How Duke Energy’s Tree-planting Improves Power Reliability

Duke Energy has donated thousands of trees to its green-fingered customers to encourage a relationship with nature, conserve energy & improve reliability

With focus on the energy transition, net-zero plans and efficient production in full-swing industry-wide, there are plenty of ways energy companies and their partners are engaging in pursuit of a more efficient and green future.

Despite technology unlocking a whole variety of solutions never-before fathomed nor possible, one industry leader is encouraging getting back to nature, presenting it as a key piece of the puzzle when it comes to improving power reliability with an added green bonus.

“Planting the right tree in the right place can help conserve energy, improve reliability and provide environmental benefits to our communities,” said Melissa Seixas, a President at Duke Energy.


“It's important we maintain trees and other vegetation along our lines to continue delivering the reliable service our customers and communities depend on. This helps us do that while keeping the environment healthy and beautiful.”

With this in mind, Duke Energy is donating sweetbay magnolia, bald cypress and crape myrtle to its customers to encourage a positive relationship between energy and the environment. In recent years, its customers have been in receipt of tens of thousands of donated trees.

How trees improve power reliability

When strategically planted, trees can boast a variety of environmental benefits which also improve power reliability. 

According to the Arbor Day Foundation, a non-profit dedicated to the planting of trees that has a million members and has planted more than 500 million trees, this perennial plant can save energy in a whole manner of ways, including:

  • Reducing the need for air conditioning through natural production of shade.
  • Lowering heating costs as they break winter winds.
  • Becoming a renewable source of fuel that burns with less air pollution than other fuels when the right equipment is used.
  • Sequestering carbon, which is a threat and contributor to climate change.
  • Reducing lawn space and the subsequent need for using a lawnmower.

This is especially true in cities, known as ‘heat islands’, which appear to be warmer than more suburban or rural areas. Tree planting in more densely populated areas can combat this issue and therefore the need for energy to combat the need for cooling solutions, for example.

Other energy-efficiency and environmentally-conscious initiatives by Duke Energy

Lynn Good, Duke’s CEO, has shaped her entire business strategy on pivoting to cleaner energy. In an interview, she said: “This single issue is so significant to our company,” she said.

Chief Sustainability & Philanthropy Officer Katherine Neebe has a front-row seat when it comes to the energy transition and actioning meaningful change for both Duke, the communities it serves and the planet as a result.

Duke, like many companies globally, is actively working toward a net-zero carbon emissions target of 2050. This is one of the reason that Neebe was attracted to working for Duke.
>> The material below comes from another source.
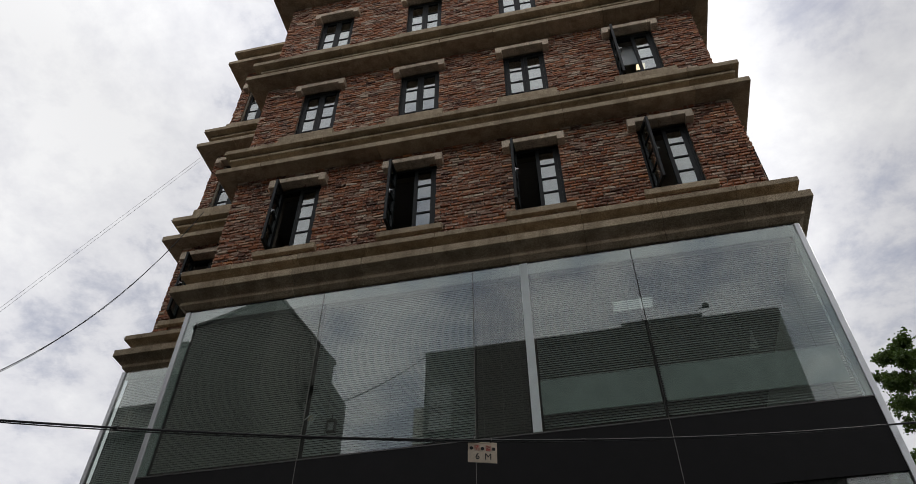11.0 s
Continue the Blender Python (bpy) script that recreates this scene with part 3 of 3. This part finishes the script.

In her role, Neebe also takes the lead in maintaining oversight of the Duke Energy Foundation. The foundation provides US$30 million in philanthropic support to help meet the needs of communities.

Katherine Neebe, Chief Sustainability & Philanthropy Officer at Duke Energy

“As energy demand doubles and possibly triples by 2050 across our service territory, we need to significantly grow energy generation, retire 16 gigawatts (GW) of coal, and modernise the energy grid,” she said. “We need to do that in a way that provides reliable, affordable and accessible energy while also meeting our net-zero ambition. The engineering, environmental and social considerations to achieve this are significant. But there’s a real upside to the story too. As we look at our 10-year, US$145 billion capital spending plan, we anticipate that our clean energy transition is expected to bring roughly US$250bn in positive economic outputs.” 

As part of its 2050 net-zero goals, Duke aims to cut its Scope 1, 2 and certain Scope 3 carbon emissions by 2030.

As a partial result of this, 95% of Duke’s calculated greenhouse gas footprint — whether that be directly from Duke or its partners in its value chain — is part of its net zero goal.

Neebe added: “In 2022, we took additional steps toward action on climate change by targeting energy generated by coal to represent less than 5% of total generation by 2030 and to fully exit coal by 2035 as part of the largest planned coal fleet retirement in the industry.”

This also bleeds into social issues and ESG, where Duke is in the driving seat and encourages a relationship so the company can manage the risks and the value creation in a way that is balanced for our customers and communities.

She concluded: “We believe deeply in engagement and are always happy to talk to and learn from others.”